--- Begin ---
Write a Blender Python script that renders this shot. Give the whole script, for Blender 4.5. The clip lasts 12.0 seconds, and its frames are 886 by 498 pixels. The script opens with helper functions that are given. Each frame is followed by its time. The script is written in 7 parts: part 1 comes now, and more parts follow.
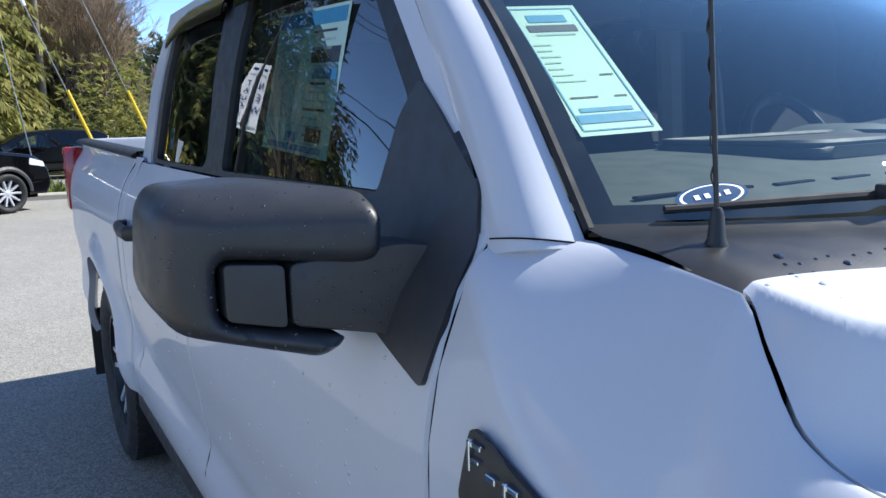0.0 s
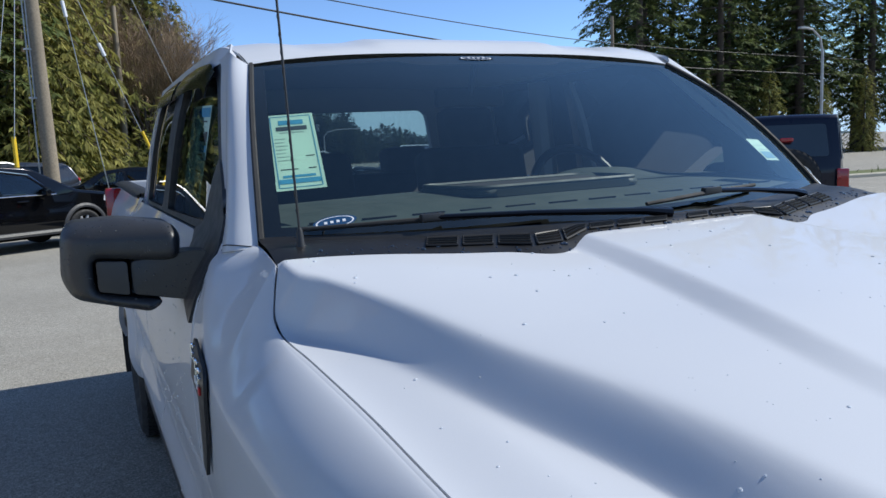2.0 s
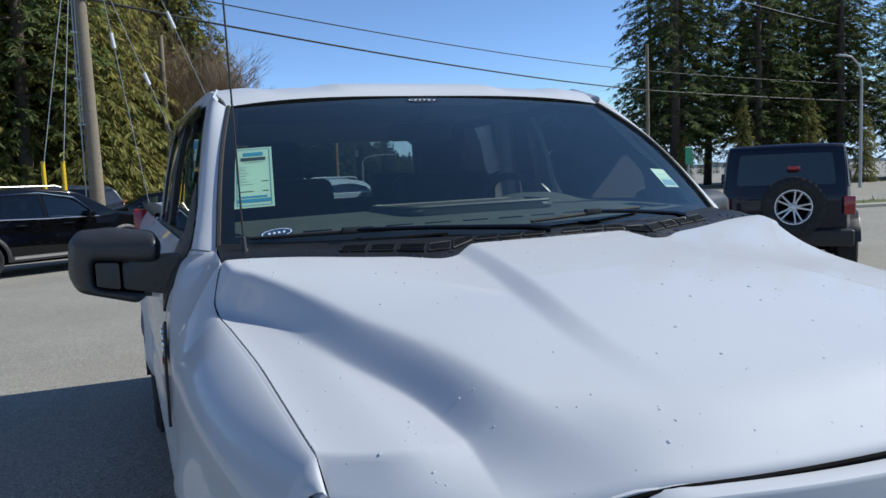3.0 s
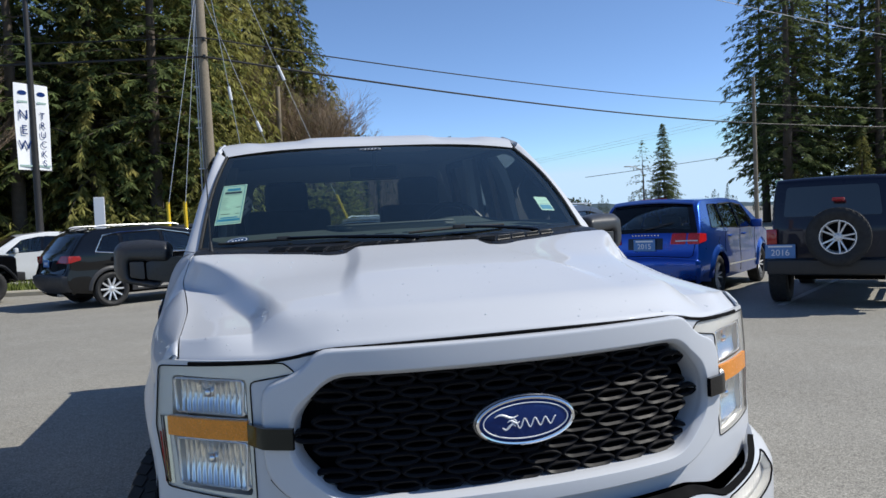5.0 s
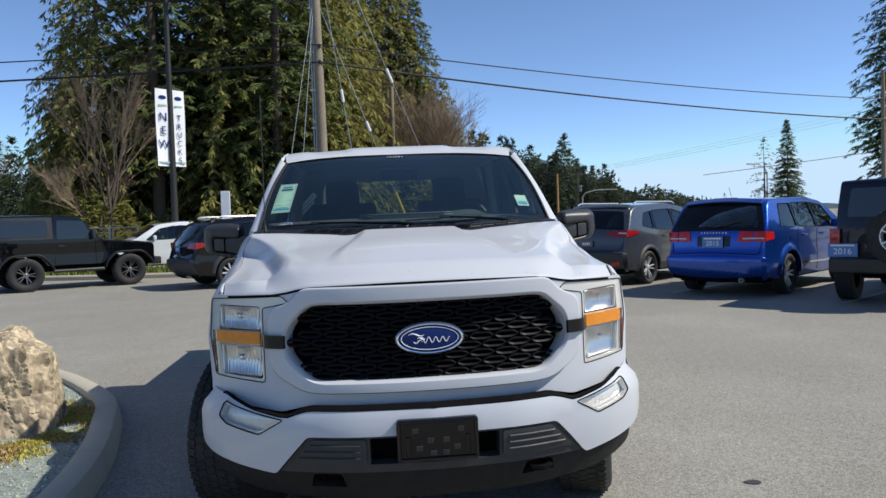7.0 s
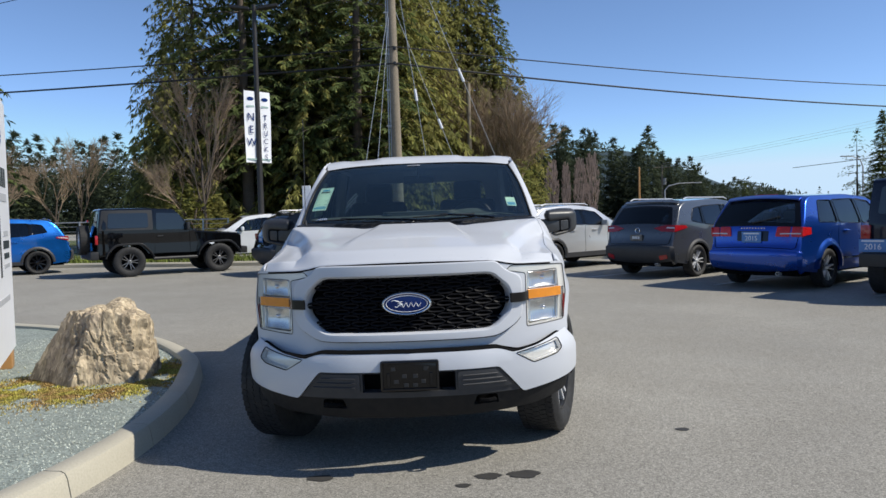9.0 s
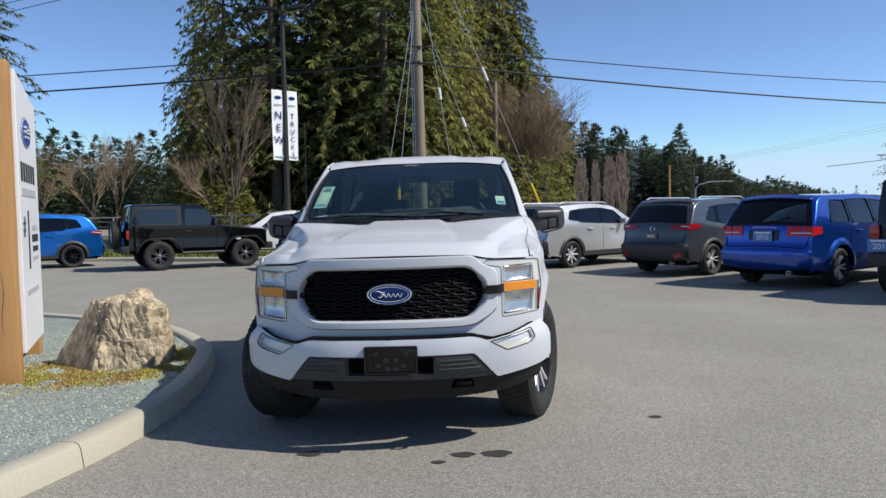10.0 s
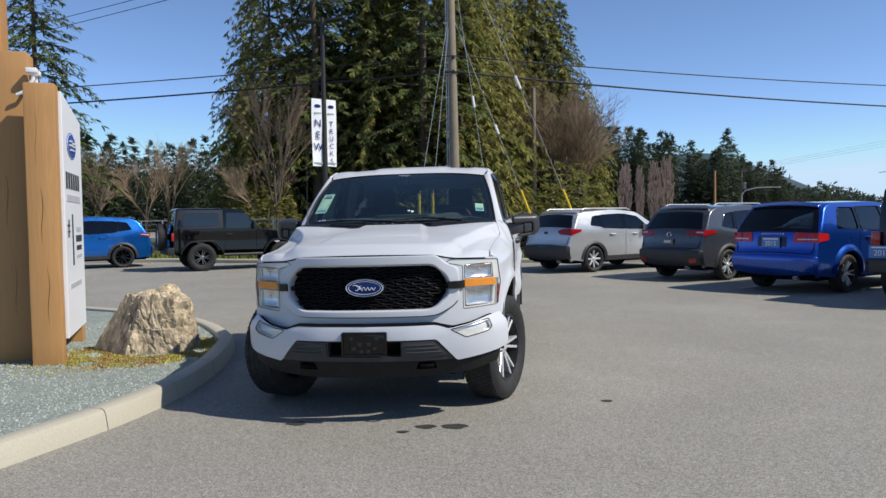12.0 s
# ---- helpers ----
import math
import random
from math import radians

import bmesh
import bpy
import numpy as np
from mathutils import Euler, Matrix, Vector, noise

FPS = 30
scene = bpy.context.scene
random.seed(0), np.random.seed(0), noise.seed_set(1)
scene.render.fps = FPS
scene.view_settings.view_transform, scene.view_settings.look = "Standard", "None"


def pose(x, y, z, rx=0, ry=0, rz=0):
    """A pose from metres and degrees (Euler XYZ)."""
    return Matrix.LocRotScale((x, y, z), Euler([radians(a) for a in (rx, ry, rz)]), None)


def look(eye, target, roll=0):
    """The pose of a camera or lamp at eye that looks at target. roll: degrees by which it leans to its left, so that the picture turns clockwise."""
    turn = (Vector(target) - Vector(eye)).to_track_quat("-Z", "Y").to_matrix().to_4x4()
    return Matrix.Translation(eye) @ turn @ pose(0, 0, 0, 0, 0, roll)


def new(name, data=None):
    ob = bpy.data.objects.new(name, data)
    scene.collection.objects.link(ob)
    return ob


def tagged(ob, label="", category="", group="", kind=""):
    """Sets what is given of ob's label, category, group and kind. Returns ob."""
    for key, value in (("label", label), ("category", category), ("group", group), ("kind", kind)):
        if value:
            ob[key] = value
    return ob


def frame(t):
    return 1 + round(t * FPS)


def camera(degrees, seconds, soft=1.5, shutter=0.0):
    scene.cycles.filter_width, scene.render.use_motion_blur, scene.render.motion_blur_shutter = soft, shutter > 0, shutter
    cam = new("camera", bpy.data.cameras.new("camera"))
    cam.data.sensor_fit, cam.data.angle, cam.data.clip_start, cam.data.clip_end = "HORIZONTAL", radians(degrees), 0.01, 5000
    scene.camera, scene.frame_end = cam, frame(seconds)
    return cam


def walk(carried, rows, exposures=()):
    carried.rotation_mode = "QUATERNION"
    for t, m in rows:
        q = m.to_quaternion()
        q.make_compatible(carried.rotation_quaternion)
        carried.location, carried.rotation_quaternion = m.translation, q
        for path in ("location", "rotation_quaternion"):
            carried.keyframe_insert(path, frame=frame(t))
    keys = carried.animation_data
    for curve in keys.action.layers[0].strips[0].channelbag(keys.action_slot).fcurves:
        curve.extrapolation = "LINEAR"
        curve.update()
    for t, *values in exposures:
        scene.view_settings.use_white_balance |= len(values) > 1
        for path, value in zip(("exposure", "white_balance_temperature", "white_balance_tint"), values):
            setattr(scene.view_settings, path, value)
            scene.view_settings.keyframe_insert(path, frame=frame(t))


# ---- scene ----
cam = camera(60.6, 12.0)
PATH = [
    (0, (-1.418, -0.282, 1.483), (-0.405, 1.407, 1.134), -1.6),
    (0.5, (-1.418, -0.53, 1.496), (-0.421, 1.171, 1.161), -1.8),
    (1, (-1.429, -0.776, 1.493), (-0.466, 0.953, 1.205), -2.4),
    (1.5, (-1.323, -1.022, 1.501), (-0.404, 0.733, 1.228), -2.7),
    (2, (-1.213, -1.286, 1.536), (-0.356, 0.5, 1.266), -3.0),
    (2.5, (-1.179, -1.56, 1.522), (-0.364, 0.252, 1.29), -2.9),
    (3, (-1.101, -1.816, 1.527), (-0.33, 0.019, 1.328), -2.7),
    (3.2, (-1.028, -1.934, 1.528), (-0.293, -0.084, 1.333), -2.6),
    (4.8, (-0.732, -2.881, 1.448), (-0.203, -0.955, 1.356), -3.1),
    (5, (-0.666, -3.004, 1.436), (-0.171, -1.068, 1.351), -3.2),
    (5.5, (-0.568, -3.329, 1.418), (-0.155, -1.373, 1.348), -3.1),
    (6, (-0.504, -3.642, 1.407), (-0.169, -1.671, 1.339), -2.9),
    (6.5, (-0.348, -3.933, 1.382), (-0.088, -1.951, 1.308), -2.7),
    (7, (-0.225, -4.213, 1.379), (-0.033, -2.224, 1.299), -2.4),
    (7.5, (-0.124, -4.533, 1.387), (-0.003, -2.539, 1.306), -2.2),
    (7.7, (-0.05, -4.617, 1.379), (0.039, -2.62, 1.304), -2.5),
    (9.3, (0.361, -5.492, 1.391), (0.307, -3.494, 1.298), -2.0),
    (9.5, (0.426, -5.521, 1.378), (0.354, -3.524, 1.285), -2.0),
    (10, (0.592, -5.733, 1.383), (0.48, -3.738, 1.288), -1.8),
    (10.5, (0.714, -5.957, 1.377), (0.565, -3.965, 1.285), -1.5),
    (11, (0.844, -6.147, 1.389), (0.661, -4.157, 1.303), -1.4),
    (11.5, (1.038, -6.29, 1.384), (0.826, -4.303, 1.303), -1.5),
    (12, (1.192, -6.429, 1.373), (0.957, -4.445, 1.294), -1.5),
]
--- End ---
> WRITTEN TASK
Repeat the listing in full and exactly. Leave any pictures out.

> EXERCISE OUTPUT
Write a Blender Python script that renders this shot. Give the whole script, for Blender 4.5. The clip lasts 12.0 seconds, and its frames are 886 by 498 pixels. The script opens with helper functions that are given. Each frame is followed by its time. The script is written in 7 parts: part 1 comes now, and more parts follow.
0.0 s
2.0 s
3.0 s
5.0 s
7.0 s
9.0 s
10.0 s
12.0 s
# ---- helpers ----
import math
import random
from math import radians

import bmesh
import bpy
import numpy as np
from mathutils import Euler, Matrix, Vector, noise

FPS = 30
scene = bpy.context.scene
random.seed(0), np.random.seed(0), noise.seed_set(1)
scene.render.fps = FPS
scene.view_settings.view_transform, scene.view_settings.look = "Standard", "None"


def pose(x, y, z, rx=0, ry=0, rz=0):
    """A pose from metres and degrees (Euler XYZ)."""
    return Matrix.LocRotScale((x, y, z), Euler([radians(a) for a in (rx, ry, rz)]), None)


def look(eye, target, roll=0):
    """The pose of a camera or lamp at eye that looks at target. roll: degrees by which it leans to its left, so that the picture turns clockwise."""
    turn = (Vector(target) - Vector(eye)).to_track_quat("-Z", "Y").to_matrix().to_4x4()
    return Matrix.Translation(eye) @ turn @ pose(0, 0, 0, 0, 0, roll)


def new(name, data=None):
    ob = bpy.data.objects.new(name, data)
    scene.collection.objects.link(ob)
    return ob


def tagged(ob, label="", category="", group="", kind=""):
    """Sets what is given of ob's label, category, group and kind. Returns ob."""
    for key, value in (("label", label), ("category", category), ("group", group), ("kind", kind)):
        if value:
            ob[key] = value
    return ob


def frame(t):
    return 1 + round(t * FPS)


def camera(degrees, seconds, soft=1.5, shutter=0.0):
    scene.cycles.filter_width, scene.render.use_motion_blur, scene.render.motion_blur_shutter = soft, shutter > 0, shutter
    cam = new("camera", bpy.data.cameras.new("camera"))
    cam.data.sensor_fit, cam.data.angle, cam.data.clip_start, cam.data.clip_end = "HORIZONTAL", radians(degrees), 0.01, 5000
    scene.camera, scene.frame_end = cam, frame(seconds)
    return cam


def walk(carried, rows, exposures=()):
    carried.rotation_mode = "QUATERNION"
    for t, m in rows:
        q = m.to_quaternion()
        q.make_compatible(carried.rotation_quaternion)
        carried.location, carried.rotation_quaternion = m.translation, q
        for path in ("location", "rotation_quaternion"):
            carried.keyframe_insert(path, frame=frame(t))
    keys = carried.animation_data
    for curve in keys.action.layers[0].strips[0].channelbag(keys.action_slot).fcurves:
        curve.extrapolation = "LINEAR"
        curve.update()
    for t, *values in exposures:
        scene.view_settings.use_white_balance |= len(values) > 1
        for path, value in zip(("exposure", "white_balance_temperature", "white_balance_tint"), values):
            setattr(scene.view_settings, path, value)
            scene.view_settings.keyframe_insert(path, frame=frame(t))


# ---- scene ----
cam = camera(60.6, 12.0)
PATH = [
    (0, (-1.418, -0.282, 1.483), (-0.405, 1.407, 1.134), -1.6),
    (0.5, (-1.418, -0.53, 1.496), (-0.421, 1.171, 1.161), -1.8),
    (1, (-1.429, -0.776, 1.493), (-0.466, 0.953, 1.205), -2.4),
    (1.5, (-1.323, -1.022, 1.501), (-0.404, 0.733, 1.228), -2.7),
    (2, (-1.213, -1.286, 1.536), (-0.356, 0.5, 1.266), -3.0),
    (2.5, (-1.179, -1.56, 1.522), (-0.364, 0.252, 1.29), -2.9),
    (3, (-1.101, -1.816, 1.527), (-0.33, 0.019, 1.328), -2.7),
    (3.2, (-1.028, -1.934, 1.528), (-0.293, -0.084, 1.333), -2.6),
    (4.8, (-0.732, -2.881, 1.448), (-0.203, -0.955, 1.356), -3.1),
    (5, (-0.666, -3.004, 1.436), (-0.171, -1.068, 1.351), -3.2),
    (5.5, (-0.568, -3.329, 1.418), (-0.155, -1.373, 1.348), -3.1),
    (6, (-0.504, -3.642, 1.407), (-0.169, -1.671, 1.339), -2.9),
    (6.5, (-0.348, -3.933, 1.382), (-0.088, -1.951, 1.308), -2.7),
    (7, (-0.225, -4.213, 1.379), (-0.033, -2.224, 1.299), -2.4),
    (7.5, (-0.124, -4.533, 1.387), (-0.003, -2.539, 1.306), -2.2),
    (7.7, (-0.05, -4.617, 1.379), (0.039, -2.62, 1.304), -2.5),
    (9.3, (0.361, -5.492, 1.391), (0.307, -3.494, 1.298), -2.0),
    (9.5, (0.426, -5.521, 1.378), (0.354, -3.524, 1.285), -2.0),
    (10, (0.592, -5.733, 1.383), (0.48, -3.738, 1.288), -1.8),
    (10.5, (0.714, -5.957, 1.377), (0.565, -3.965, 1.285), -1.5),
    (11, (0.844, -6.147, 1.389), (0.661, -4.157, 1.303), -1.4),
    (11.5, (1.038, -6.29, 1.384), (0.826, -4.303, 1.303), -1.5),
    (12, (1.192, -6.429, 1.373), (0.957, -4.445, 1.294), -1.5),
]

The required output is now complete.